B.    The secondary meaning of baptiso is “to identify with” and this meaning is very common in the New Testament (1 Cor. 12:13; Rom. 6:1-4; Matt. 3:11; Mark 10:37-38; 1 Cor. 10:2; 15:29). NOTE: The symbolic meaning of John the Baptist’s baptism was to identify Jews with the coming Messiah (Matt. 3:1-12). John should be called “John the Identifier.” The baptism of Christ was to identify Him publicly with the Father’s will and to identify Himself with Israel and sinners (Matt. 3:13-17). Baptism for an adult Christian is to publicly identify himself with Christ and His purposes (Acts 2:41). 

C.    The term “in Jordan” may mean from the Greek “in the location of the Jordan” or “at the Jordan” (cf Mark 1:4). The “in” does not mean “under.”  

D.   As to Jesus’ baptism the phrase “coming out (ek) of the water” may also mean “from” or “away’ in the Greek. The word “coming” in the Greek means “to go up” or “ascend.” This is a picture of Christ going up from the water. Our Lord may have been in the water or at the water’s edge but nothing concretely says he was under the water.

E.    As for the water baptism of the Eunuch by Philip (Acts 8), the words “into the water” may be translated “to the water.”  It may mean “to the water’s edge” or actually “into the water” but there is no proof positive that he went “under” the water. The phrase “out of the water” (ek) can be translated “from the water.” NOTE: If it means the Eunuch came out from underneath the water, then Philip must have been immersed too, because it says they both came up from the water. Were the baptized and the baptizer both immersed?

F.    The one preposition in the Greek to express “under” is hupo but hupo is never used in connection with water baptism. Just one mention would have cleared up the issue completely.

G.   Historically, the Didache allowed for various modes of baptism such as pouring. Furthermore, the Didache allows for fasting, running water, etc., which are not requirements for baptism today.



A.   Inmersionists. Water baptism is symbolic of being identified with Christ in death, burial and resurrection (Rom. 6:3-4). Going into the water symbolizes death, going under the water, burial, and coming up, resurrection. The water would symbolize Christ who called Himself the living water.

B.    Affusionists.

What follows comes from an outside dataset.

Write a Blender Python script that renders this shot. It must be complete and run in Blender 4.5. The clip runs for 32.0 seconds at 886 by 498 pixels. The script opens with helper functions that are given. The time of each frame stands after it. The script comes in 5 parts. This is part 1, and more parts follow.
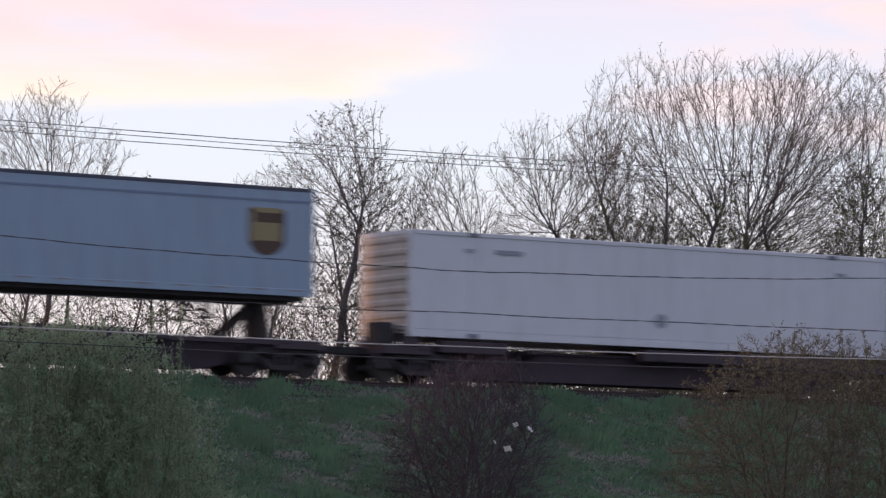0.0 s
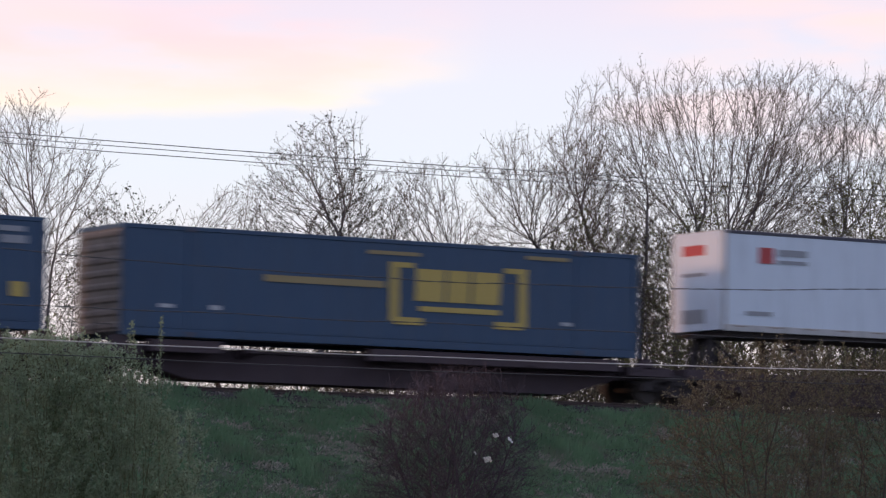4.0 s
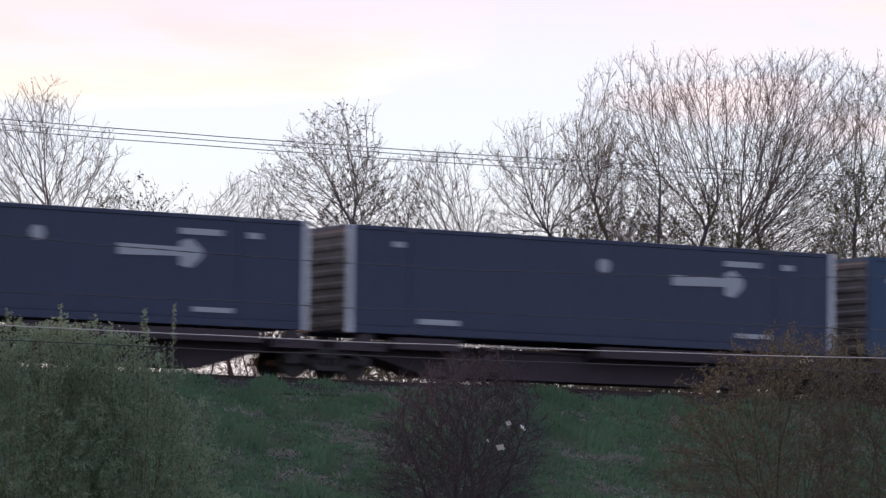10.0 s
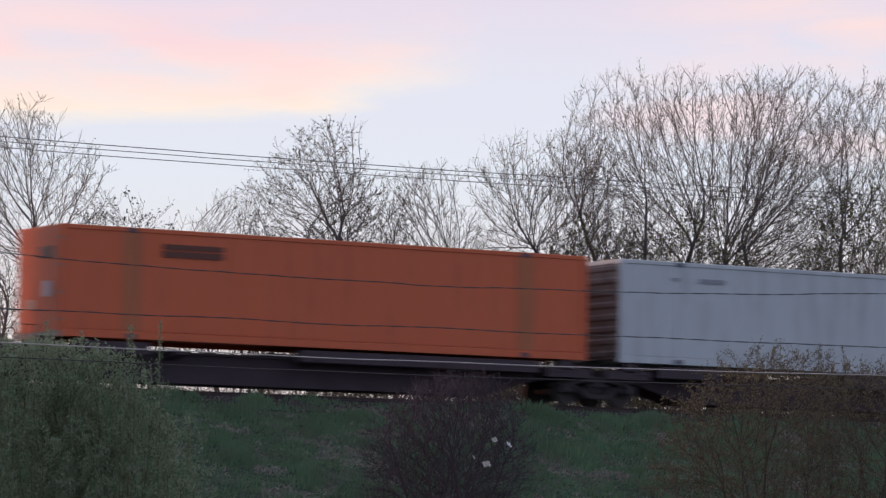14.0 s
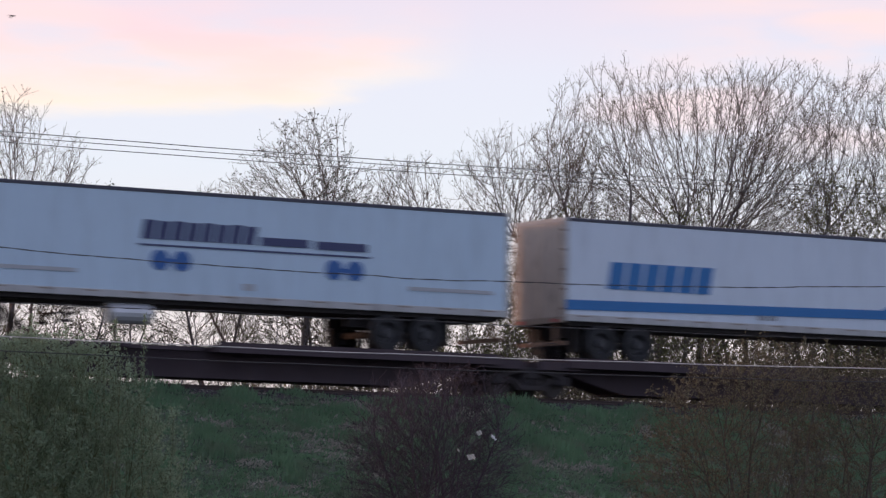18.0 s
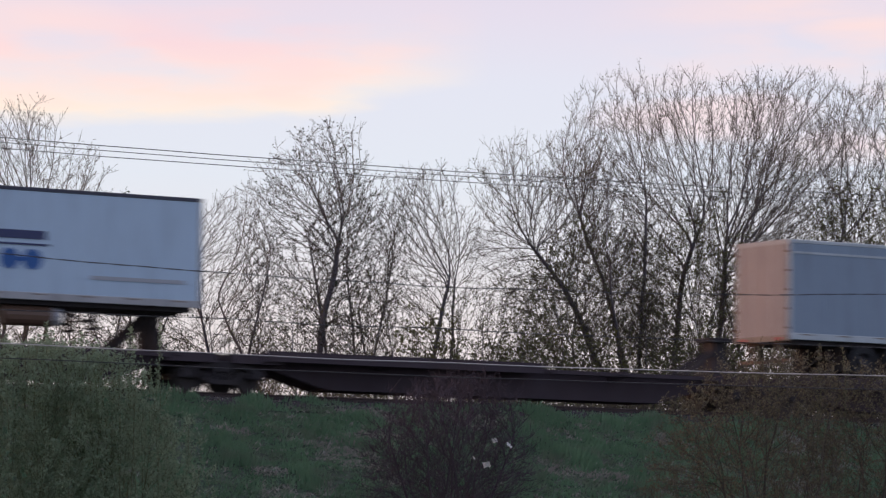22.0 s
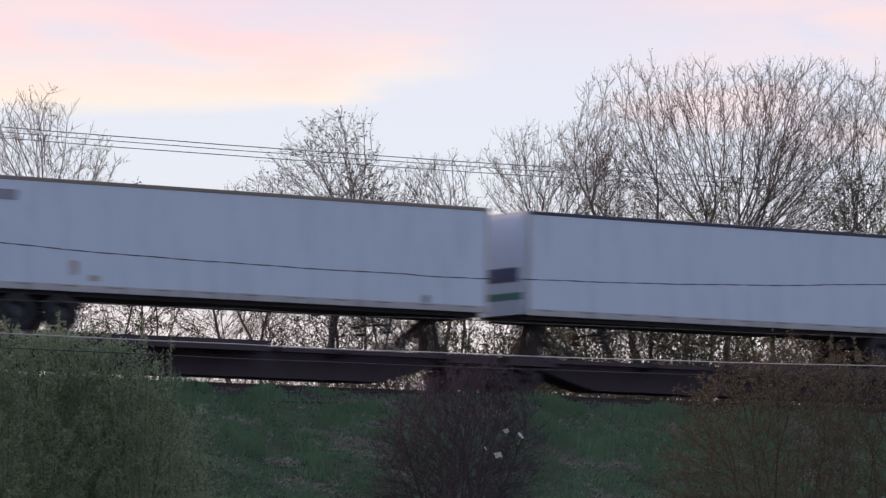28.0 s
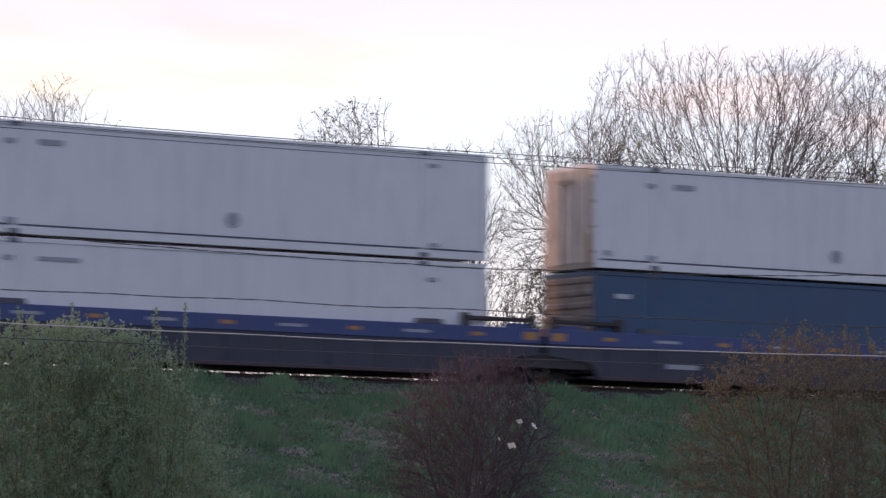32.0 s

Water baptism is symbolic of the coming of the Holy Spirit upon a person so as to apply the death of Christ to the person, bringing newness of life (Acts 2:17,33; 10:44, 11:15). The Holy Spirit is often symbolized by water in the Bible.


V.             CONCLUSIONS

A.   Because water baptism is only a symbol, it obviously has nothing to do with salvation. Also the act of a Christian’s baptism is more important than the mode.

B.    Presbyterians believe the correct mode of baptism is affusion but allow for any mode of baptism. The Westminster Confession says, “Dipping of the person into the water is not necessary; but Baptism is rightly administered by pouring or sprinkling water upon the person” (XXVIII-III).     The Confession only says immersion is not necessary but it does not say it is wrong.